Il s’arrêta dans son café habituel pour boire un double whisky. Il lui fallait de l’énergie et des forces pour affronter le retour même s’il espérait au fond de lui qu’un évènement imprévu (un miracle ?) le sortirait de cette impasse. À côté de lui, deux hommes discutaient du casse du siècle : cinq millions d’euros de bijoux volés à une collectionneuse d’art dans le tunnel du Landy sur l’autoroute A1. Il avait suffi à l’Arsène de briser une vitre du taxi, de la menacer avec une arme, d’attraper le sac posé sur le siège et de repartir rapidement par une issue de secours. Mais ce n’était pas pour lui. Il ne se voyait pas braquer un quidam en espérant qu’il soit millionnaire. Il n’était pas suffisamment courageux et la violence sous toutes ses formes le révulsait.
En sortant du café, il se sentit mal. Pris de vertiges, il s’assit sur le trottoir. Sa tête tournait, il avait mal au ventre. Réaction psychosomatique face au péril qui l’attendait ? Il vomit tout ce qui trainait dans son estomac et se mit à trembler, pris d’une poussée de fièvre irrésistible. Il ne savait plus qui il était ni où il était.

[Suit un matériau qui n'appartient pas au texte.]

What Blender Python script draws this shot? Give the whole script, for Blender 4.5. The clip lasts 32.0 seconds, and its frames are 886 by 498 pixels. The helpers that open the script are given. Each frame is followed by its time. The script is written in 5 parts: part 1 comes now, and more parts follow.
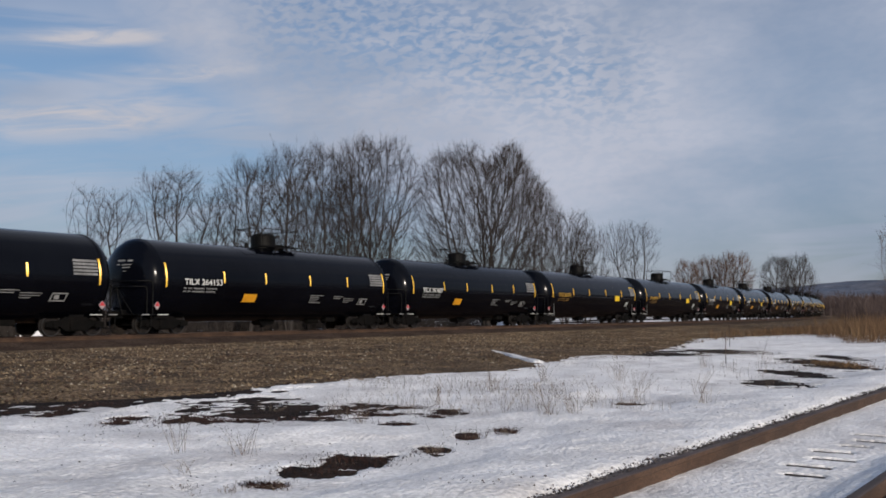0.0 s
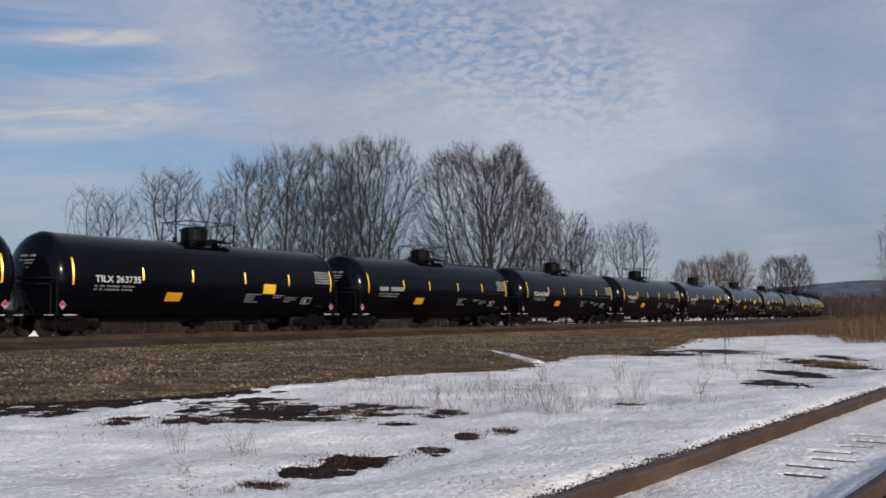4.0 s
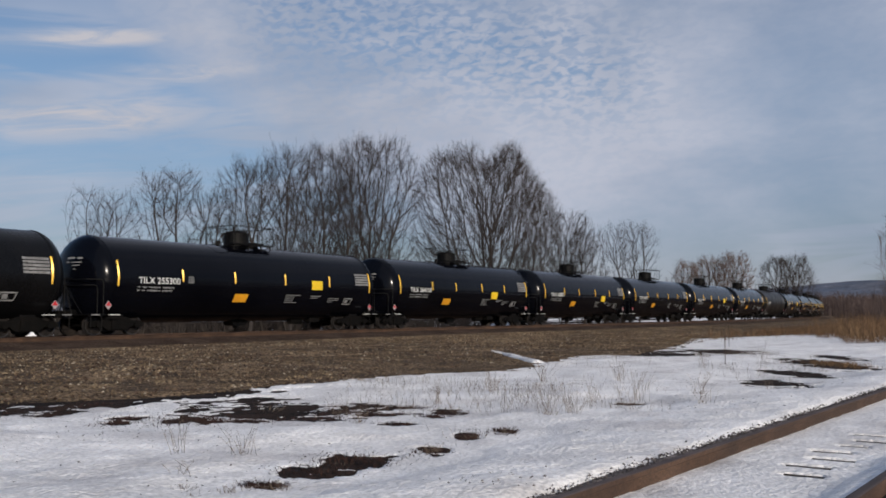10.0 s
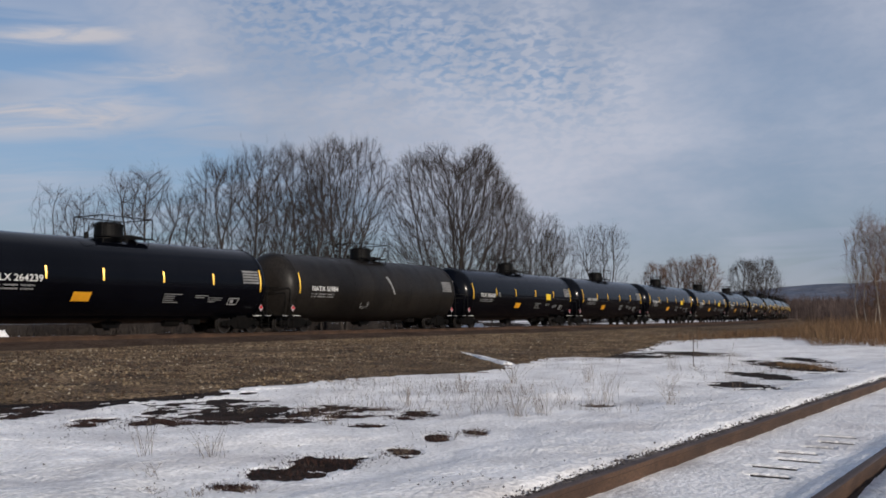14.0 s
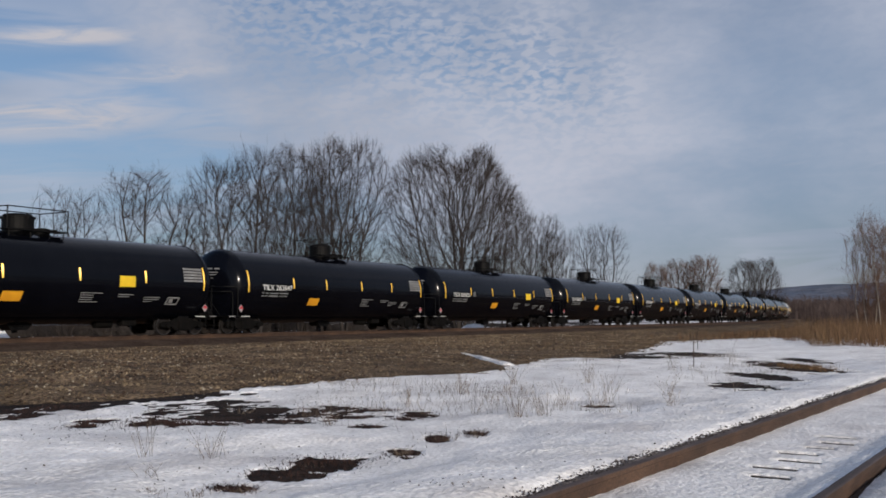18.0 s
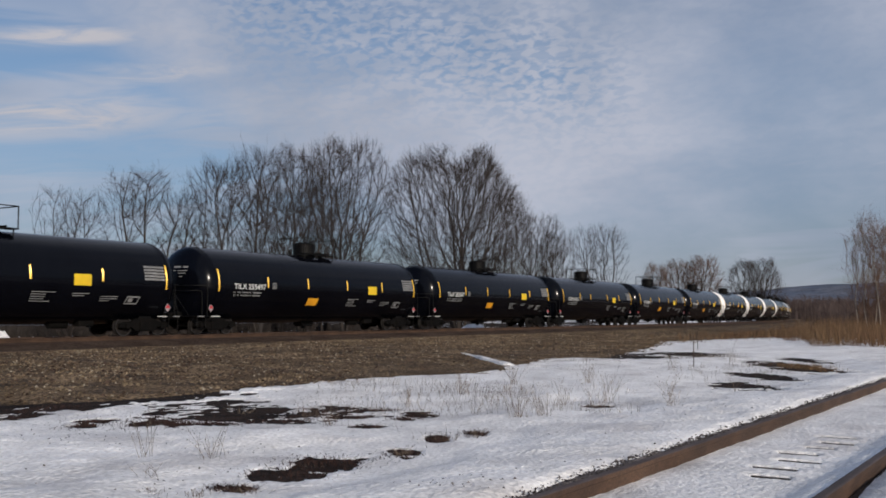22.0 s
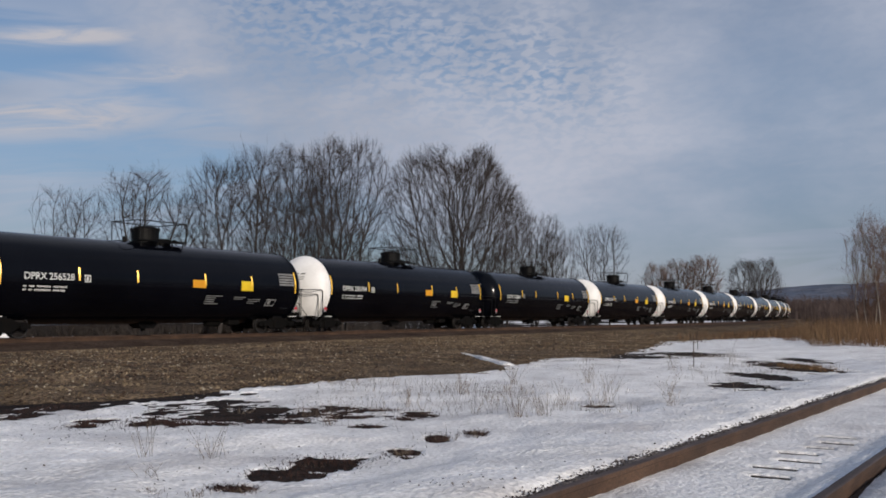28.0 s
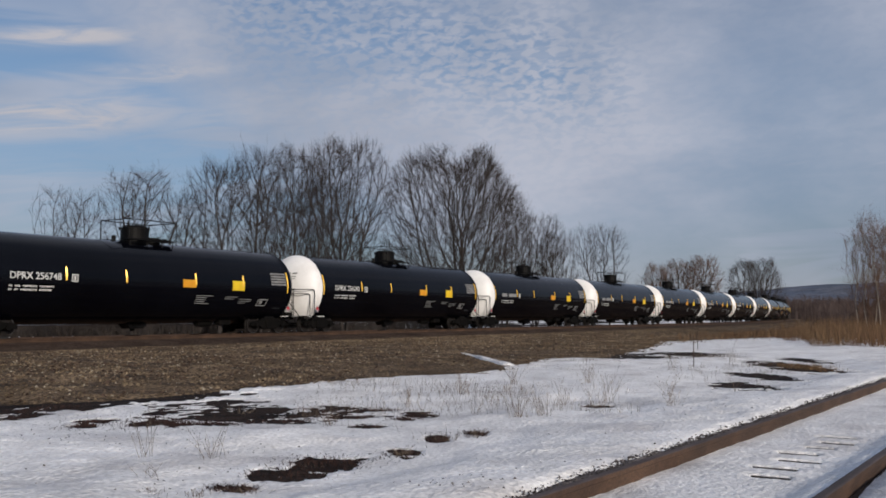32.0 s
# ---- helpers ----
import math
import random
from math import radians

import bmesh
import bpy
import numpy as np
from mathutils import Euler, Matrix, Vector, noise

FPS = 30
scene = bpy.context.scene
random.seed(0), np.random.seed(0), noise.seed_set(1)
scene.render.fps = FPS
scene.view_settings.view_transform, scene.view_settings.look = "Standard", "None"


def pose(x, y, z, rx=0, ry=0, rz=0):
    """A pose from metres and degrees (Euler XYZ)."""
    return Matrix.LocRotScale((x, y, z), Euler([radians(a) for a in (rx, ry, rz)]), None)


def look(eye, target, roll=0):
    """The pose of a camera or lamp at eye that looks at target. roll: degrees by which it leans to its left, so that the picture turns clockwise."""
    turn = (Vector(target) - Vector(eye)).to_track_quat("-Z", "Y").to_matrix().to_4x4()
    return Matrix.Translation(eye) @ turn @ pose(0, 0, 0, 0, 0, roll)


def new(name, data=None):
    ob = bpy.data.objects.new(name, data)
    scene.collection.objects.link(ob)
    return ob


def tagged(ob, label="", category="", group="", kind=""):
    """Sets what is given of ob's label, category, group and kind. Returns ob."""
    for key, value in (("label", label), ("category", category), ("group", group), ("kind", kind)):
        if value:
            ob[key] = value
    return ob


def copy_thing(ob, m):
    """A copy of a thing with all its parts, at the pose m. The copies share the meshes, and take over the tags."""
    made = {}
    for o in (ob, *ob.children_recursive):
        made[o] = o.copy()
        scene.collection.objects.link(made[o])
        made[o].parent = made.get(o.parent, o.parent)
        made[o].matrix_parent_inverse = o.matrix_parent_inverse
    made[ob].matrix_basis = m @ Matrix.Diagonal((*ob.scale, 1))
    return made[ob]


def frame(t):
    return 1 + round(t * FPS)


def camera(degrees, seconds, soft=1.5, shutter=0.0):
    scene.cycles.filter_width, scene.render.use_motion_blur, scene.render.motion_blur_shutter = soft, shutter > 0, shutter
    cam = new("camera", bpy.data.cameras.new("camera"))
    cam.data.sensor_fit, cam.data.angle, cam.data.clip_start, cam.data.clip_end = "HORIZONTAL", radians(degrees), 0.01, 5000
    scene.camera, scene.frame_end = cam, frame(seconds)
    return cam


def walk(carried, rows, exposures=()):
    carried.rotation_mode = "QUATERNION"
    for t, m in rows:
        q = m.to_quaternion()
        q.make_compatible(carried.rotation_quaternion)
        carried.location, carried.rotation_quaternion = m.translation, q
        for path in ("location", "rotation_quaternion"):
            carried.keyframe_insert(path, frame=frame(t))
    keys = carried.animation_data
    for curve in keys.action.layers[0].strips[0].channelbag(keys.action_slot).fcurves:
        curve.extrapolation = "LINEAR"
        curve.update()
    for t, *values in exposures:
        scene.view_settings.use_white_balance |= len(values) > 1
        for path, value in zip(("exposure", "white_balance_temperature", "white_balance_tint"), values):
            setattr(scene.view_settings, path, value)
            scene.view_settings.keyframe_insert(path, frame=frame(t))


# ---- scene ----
EYE = Vector((0, 0, 1.21))
cam = camera(50.03, 32.0, soft=1.7, shutter=0.05)


def aim(yaw, pitch, roll=0.0):
    a, b = radians(yaw), radians(pitch)
    return look(EYE, EYE + Vector((math.cos(a) * math.cos(b), math.sin(a) * math.cos(b), math.sin(b))), roll)


walk(cam, [
    (0, aim(33.60, 3.905, -0.13)), (0.5, aim(33.60, 3.86, -0.13)), (1.0, aim(33.566, 3.855, -0.135)),
    (1.5, aim(33.565, 3.873, -0.14)), (2.0, aim(33.57, 3.9, -0.14)), (3.0, aim(33.59, 3.907, -0.135)),
    (3.5, aim(33.565, 3.909, -0.135)), (5.5, aim(33.563, 3.907, -0.138)), (8.0, aim(33.566, 3.907, -0.14)),
    (10.5, aim(33.563, 3.91, -0.13)), (11.0, aim(33.569, 3.945, -0.16)), (11.5, aim(33.506, 4.05, -0.15)),
    (12.0, aim(32.807, 4.109, -0.08)), (12.5, aim(32.004, 4.179, -0.04)), (13.0, aim(31.765, 4.215, 0.03)),
    (13.5, aim(31.735, 4.045, 0.02)), (14.0, aim(31.81, 4.012, 0.015)), (14.5, aim(31.845, 4.05, 0.0)),
    (16.5, aim(31.825, 4.052)), (32, aim(31.825, 4.052))],
    exposures=[(0, -0.12), (11, -0.12), (20, -0.16), (32, -0.22)])

# ---- light ----
SUN_AZ, SUN_EL = 213.0, 19.0
sun = new("sun", bpy.data.lights.new("sun", "SUN"))
sun.data.energy, sun.data.angle, sun.data.color = 3.6, radians(0.6), (1.0, 0.90, 0.78)
sv = Vector((math.sin(radians(SUN_AZ)) * math.cos(radians(SUN_EL)), math.cos(radians(SUN_AZ)) * math.cos(radians(SUN_EL)),
             math.sin(radians(SUN_EL))))
sun.matrix_world = look(sv * 50, (0, 0, 0))


def sky_world():
    w = bpy.data.worlds.new("sky")
    scene.world = w
    w.use_nodes = True
    nt = w.node_tree
    nt.nodes.clear()
    N, Lk = nt.nodes.new, nt.links.new
    out, bg = N("ShaderNodeOutputWorld"), N("ShaderNodeBackground")
    Lk(bg.outputs[0], out.inputs[0])

    def op(kind, a, b=0.0, c=0.0):
        n = N("ShaderNodeMath")
        n.operation = kind
        for i, v in enumerate((a, b, c)):
            if isinstance(v, (int, float)):
                n.inputs[i].default_value = v
            else:
                Lk(v, n.inputs[i])
        return n.outputs[0]

    def ramp(v, lo, hi, a=0.0, b=1.0):
        n = N("ShaderNodeMapRange")
        n.interpolation_type = "SMOOTHSTEP"
        Lk(v, n.inputs["Value"])
        for k, x in (("From Min", lo), ("From Max", hi), ("To Min", a), ("To Max", b)):
            n.inputs[k].default_value = x
        return n.outputs[0]

    def noise_at(x, y, scale, detail, rough, seed, warp=0.0):
        c = N("ShaderNodeCombineXYZ")
        Lk(x, c.inputs[0]), Lk(y, c.inputs[1])
        c.inputs[2].default_value = seed
        n = N("ShaderNodeTexNoise")
        n.inputs["Scale"].default_value, n.inputs["Detail"].default_value = scale, detail
        n.inputs["Roughness"].default_value, n.inputs["Distortion"].default_value = rough, warp
        Lk(c.outputs[0], n.inputs["Vector"])
        return n.outputs["Fac"]

    tex = N("ShaderNodeTexCoord")
    sep = N("ShaderNodeSeparateXYZ")
    Lk(tex.outputs["Generated"], sep.inputs[0])
    dx, dy, dz = sep.outputs
    az = op("MULTIPLY", op("ARCTAN2", dy, dx), 57.2958)
    el = op("MULTIPLY", op("ARCSINE", dz), 57.2958)
    sky = N("ShaderNodeTexSky")
    sky.sky_type, sky.sun_disc = "NISHITA", False
    sky.sun_elevation, sky.sun_rotation = radians(SUN_EL), radians(SUN_AZ)
    sky.air_density, sky.dust_density, sky.ozone_density = 1.0, 0.6, 2.0
    # a broken sheet of altocumulus over most of the sky, open to the left of the trees
    edge = noise_at(az, el, 0.06, 3, 0.5, 3.0)
    edge_az = op("ADD", az, op("MULTIPLY_ADD", edge, 26.0, -13.0))
    lean = op("SUBTRACT", edge_az, op("MULTIPLY", op("MINIMUM", el, 17.0), 1.6))
    sheet = ramp(lean, 33.0, 22.0)
    low = ramp(op("ADD", el, op("MULTIPLY_ADD", edge, 8.0, -4.0)), 3.0, 9.5, 0.72, 1.0)
    ripples = noise_at(op("MULTIPLY_ADD", el, 0.4, op("MULTIPLY", az, 1.25)), op("MULTIPLY", el, 2.5), 1.0, 2, 0.5, 1.0, 0.4)
    broad = noise_at(op("MULTIPLY", az, 0.055), op("MULTIPLY", el, 0.13), 1.0, 4, 0.55, 7.0, 0.4)
    # the band where the sheet breaks into small cells
    off = op("DIVIDE", op("SUBTRACT", el, op("MULTIPLY_ADD", az, 0.21, 9.3)), 3.0)
    dapple = op("MULTIPLY", op("EXPONENT", op("MULTIPLY", op("MULTIPLY", off, off), -1.0)), op("MULTIPLY", ramp(az, 18.0, 26.0), ramp(az, 48.0, 42.0)))
    cells = op("MULTIPLY_ADD", op("SUBTRACT", ramp(ripples, 0.34, 0.62), 1.0), op("MULTIPLY_ADD", dapple, 0.66, 0.10), 1.0)
    body = op("MULTIPLY", op("MULTIPLY", op("MULTIPLY", sheet, low), ramp(az, 8.0, 24.0, 0.70, 1.0)), op("MULTIPLY", cells, ramp(broad, 0.34, 0.60, 0.70, 1.0)))
    tilt = op("ADD", el, op("MULTIPLY", az, 0.11))
    bands = noise_at(op("MULTIPLY", az, 0.05), op("MULTIPLY", tilt, 0.36), 1.0, 4, 0.55, 5.2, 0.5)
    streak = op("MULTIPLY", ramp(bands, 0.47, 0.66), ramp(el, 22.0, 13.0, 0.15, 0.9))
    grey = op("MULTIPLY", ramp(noise_at(op("MULTIPLY", az, 0.06), op("MULTIPLY", el, 0.55), 1.0, 3, 0.5, 9.4), 0.5, 0.68), ramp(el, 9.0, 4.0, 0.0, 0.75))
    wisps = noise_at(op("MULTIPLY", az, 0.16), op("MULTIPLY", tilt, 1.1), 1.0, 5, 0.6, 2.6, 0.7)

    def bank(a0, e0, wa, we):
        p = op("DIVIDE", op("SUBTRACT", az, a0), wa)
        q = op("DIVIDE", op("SUBTRACT", tilt, e0 + 0.11 * a0), we)
        g = op("EXPONENT", op("MULTIPLY", op("ADD", op("MULTIPLY", p, p), op("MULTIPLY", q, q)), -1.0))
        return op("MULTIPLY", g, ramp(wisps, 0.28, 0.66, 0.30, 1.0))

    white = op("MAXIMUM", bank(54.5, 11.1, 8.0, 1.35), op("MAXIMUM", bank(53.5, 15.6, 5.5, 0.6), op("MAXIMUM", bank(48.5, 14.0, 4.5, 0.65), op("MULTIPLY", bank(45.0, 11.6, 7.0, 2.4), 0.5))))
    white = op("MINIMUM", op("MULTIPLY", white, 1.25), 1.0)
    streak = op("MAXIMUM", op("MULTIPLY", streak, 0.8), op("MAXIMUM", white, op("MULTIPLY", bank(57.0, 6.6, 10.0, 2.0), 0.7)))
    cover = op("MINIMUM", op("MAXIMUM", body, op("MAXIMUM", streak, grey)), 1.0)
    shade = ramp(op("ADD", op("MULTIPLY", broad, 0.5), op("MULTIPLY", edge, 0.5)), 0.35, 0.65)
    tone = N("ShaderNodeMix")
    tone.data_type = "RGBA"
    Lk(shade, tone.inputs[0])
    tone.inputs[6].default_value, tone.inputs[7].default_value = (0.340, 0.395, 0.512, 1), (0.546, 0.573, 0.675, 1)
    pale = N("ShaderNodeMix")
    pale.data_type = "RGBA"
    Lk(op("MULTIPLY", white, 0.8), pale.inputs[0]), Lk(tone.outputs[2], pale.inputs[6])
    pale.inputs[7].default_value = (0.585, 0.57, 0.61, 1)
    gain = N("ShaderNodeVectorMath")
    gain.operation = "MULTIPLY"
    Lk(sky.outputs[0], gain.inputs[0])
    deep = N("ShaderNodeMix")
    deep.data_type = "RGBA"
    Lk(ramp(el, 0.0, 15.0), deep.inputs[0])
    deep.inputs[6].default_value, deep.inputs[7].default_value = (0.044, 0.048, 0.064, 1), (0.084, 0.086, 0.094, 1)
    Lk(deep.outputs[2], gain.inputs[1])
    mix = N("ShaderNodeMix")
    mix.data_type = "RGBA"
    Lk(cover, mix.inputs[0]), Lk(gain.outputs[0], mix.inputs[6]), Lk(pale.outputs[2], mix.inputs[7])
    Lk(mix.outputs[2], bg.inputs[0])
    bg.inputs[1].default_value = 1.0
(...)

Les secours arrivèrent une heure plus tard alertés par un client du bar qui avait découvert un corps inanimé roulé en boule. Thierry était déjà mort depuis trente minutes. Arrêt cardiaque, diagnostiquèrent rapidement les pompiers.
Germaine apprit le décès de Thierry vers vingt heures. Elle fondit en larme devant les policiers et l’officier municipal venu lui annoncer la triste nouvelle.
À vingt-trois heures, elle sabrait le champagne avec Martin. Ils pourraient enfin être ensemble sans se cacher pour profiter tranquillement de l’énorme assurance vie souscrite au nom de Thierry.
Et à dix heures du matin, elle se retrouva en garde à vue, accusée du meurtre de son mari.
Thierry, sur les conseils de sa mère, notait dans son téléphone tout ce qui lui paraissait anormal : en l’occurrence le goût du whisky, bien trop amer. L’inspecteur de police qui avait regardé les derniers messages et les dernières notes avait vite fait le rapprochement. Le serveur, convoqué en urgence, avoua immédiatement (contre une remise de peine possible) avoir été payé (copieusement) pour verser une fiole dans le verre et, sur une photo, reconnut sans problème Germaine qui était passée le voir vers seize heures. L’autopsie confirmera plus tard un empoisonnement.
Une semaine plus tard, l’homme de ménage vida le bureau de Thierry. En voyant dans un caisson des croquis, il jeta un œil curieux. Les trouvant très expressifs et délicieusement sensuels, il les remit à la sœur de sa femme qui tenait une galerie d’art. Celle-ci fut éberluée par cet optimisme débordant, cette fausse naïveté. Elle les fit tous encadrer et les exposa.
Thierry, qui n’avait jamais osé être lui-même par peur du risque d’être jugé ou incompris, se trouva auréolé d’une gloire posthume qu’il avait bien méritée.